Un chemin pour en finir avec la capitalisation

solidaritéS porte depuis une décennie un projet de réforme radicale du système de retraite en Suisse. Face aux attaques de la droite, ce projet affirme la répartition des richesses par un système de retraites basé sur les droits sociaux plutôt qu’une capitalisation creusant les inégalités sociales, de genre et intergénérationnelles.

La proposition de solidaritéS vise à construire un pôle syndical, féministe et écologiste pour abolir le système des trois piliers et les fusionner dans un système unique de sécurité sociale. 

La capitalisation ne sert pas les assuré·e·s mais offre une assise financière majeure aux milieux dirigeants suisses.

Les lignes fortes d’une réforme nécessaire

Sa suppression ne peut se décréter sans esquisse d’un plan solide pour garantir le maintien du niveau de vie dans un système par répartition : le droit de vivre notre fin de vie hors de la subordination patronale et étatique en dépend.

Notre projet veut d’abord garantir des prestations qui maintiennent le niveau de vie par une rente qui couvre environ 80 % du salaire moyen durant l’activité professionnelle, mais au minimum 4000 francs et au maximum 8000 francs mensuels.

Concernant son financement, nous nous basons sur une cotisation paritaire selon la répartition actuelle (45 % à charge des travailleurs·euses et 55 % des patron·ne·s) selon un taux unitaire toutes classes d’âge confondues et similaire à celui actuellement prélevé, soit 27 %. La cotisation sur l’ensemble des salaires sans plafond, ni plancher (contrairement à la LPP) amèneraient de nouvelles recettes substantielles.

L’abolition des bricolages des PC, des défiscalisations du 3e pilier et des coûts de la gestion dispendieuse de la LPP par les caisses sont également des moyens de baisser le coût des prestations à servir. Les contributions des cantons (prestations complémentaires) ou le financement fédéral (TVA, taxes sur les cigarettes et les casinos) maintiendront leur participation au financement à la hauteur de 10 % des recettes de l’AVS.

1000 milliards à récupérer pour la transition écologique et sociale

Des aménagements sont nécessaires pour une période transitoire durant laquelle les rares personnes qui pourraient bénéficier de meilleures expectatives dans l’ancien système devraient pouvoir en profiter sous l’angle des droits acquis. Dans une certaine mesure, les retraits en capital pour départ à l’étranger devraient rester possible. Pour le reste, le changement profond que nous proposons doit se faire fermement avec un gel de la création de nouvelle caisse et la démocratisation de celle-ci en gardant une certaine forme d’exécution décentralisée à l’image des agences AVS ou offices AI. Mais le fonds de financement serait entièrement public.

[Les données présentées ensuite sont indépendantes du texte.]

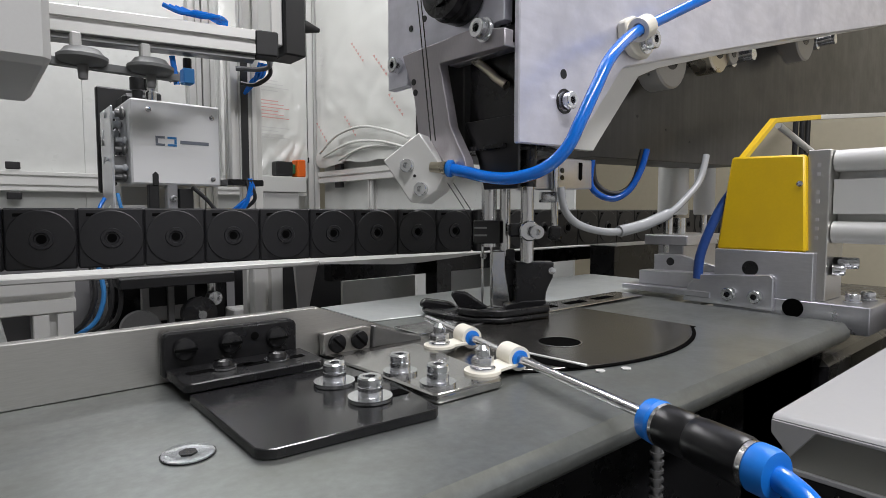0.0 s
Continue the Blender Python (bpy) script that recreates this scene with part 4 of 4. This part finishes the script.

Ce n’est pas une mince affaire : Les capitaux actuellement sous gestion des fonds de prévoyances dépassaient les 1000 milliards de franc en 2019. En calculant un rendement faible de 2 % et une perte pour la garantie des droits acquis, un revenu annuel de 14 milliards est attendu tout en autorisant des critères d’investissements durables et justes.

Face aux attaques généralisées de la droite, notamment l’initiative « générations » du PLR, et la détérioration des conditions environnementales et économiques des peuples, nous sommes là pour mettre au centre du débat un projet radical de répartition des richesses concret et efficace.

Dimitri Paratte

Rapatrier les capitaux de la LPP ?

La fusion du système des trois piliers en un seul système de sécurité sociale répond aussi aux préoccupations des mouvements pour la justice climatique.

Retirer les capitaux investis dans des sociétés actives dans l’exploitation des énergies fossiles, ou dans le secteur minier, place les salarié·e·s/cotisant·e·s devant un nouveau dilemme. Où trouver des placements de substitution avec des rendements permettant d’alimenter les futures rentes ? Le secteur de l’immobilier ne peut absorber une telle masse de capitaux. 

Des secteurs liés à la transition écologique ? Choix délicats. Outre l’inconnue sur l’aspect économique, et donc des résultats financiers, la justification écologique peut-être discutable, voire nocive (à l’instar de la promotion de l’énergie nucléaire comme production « verte »).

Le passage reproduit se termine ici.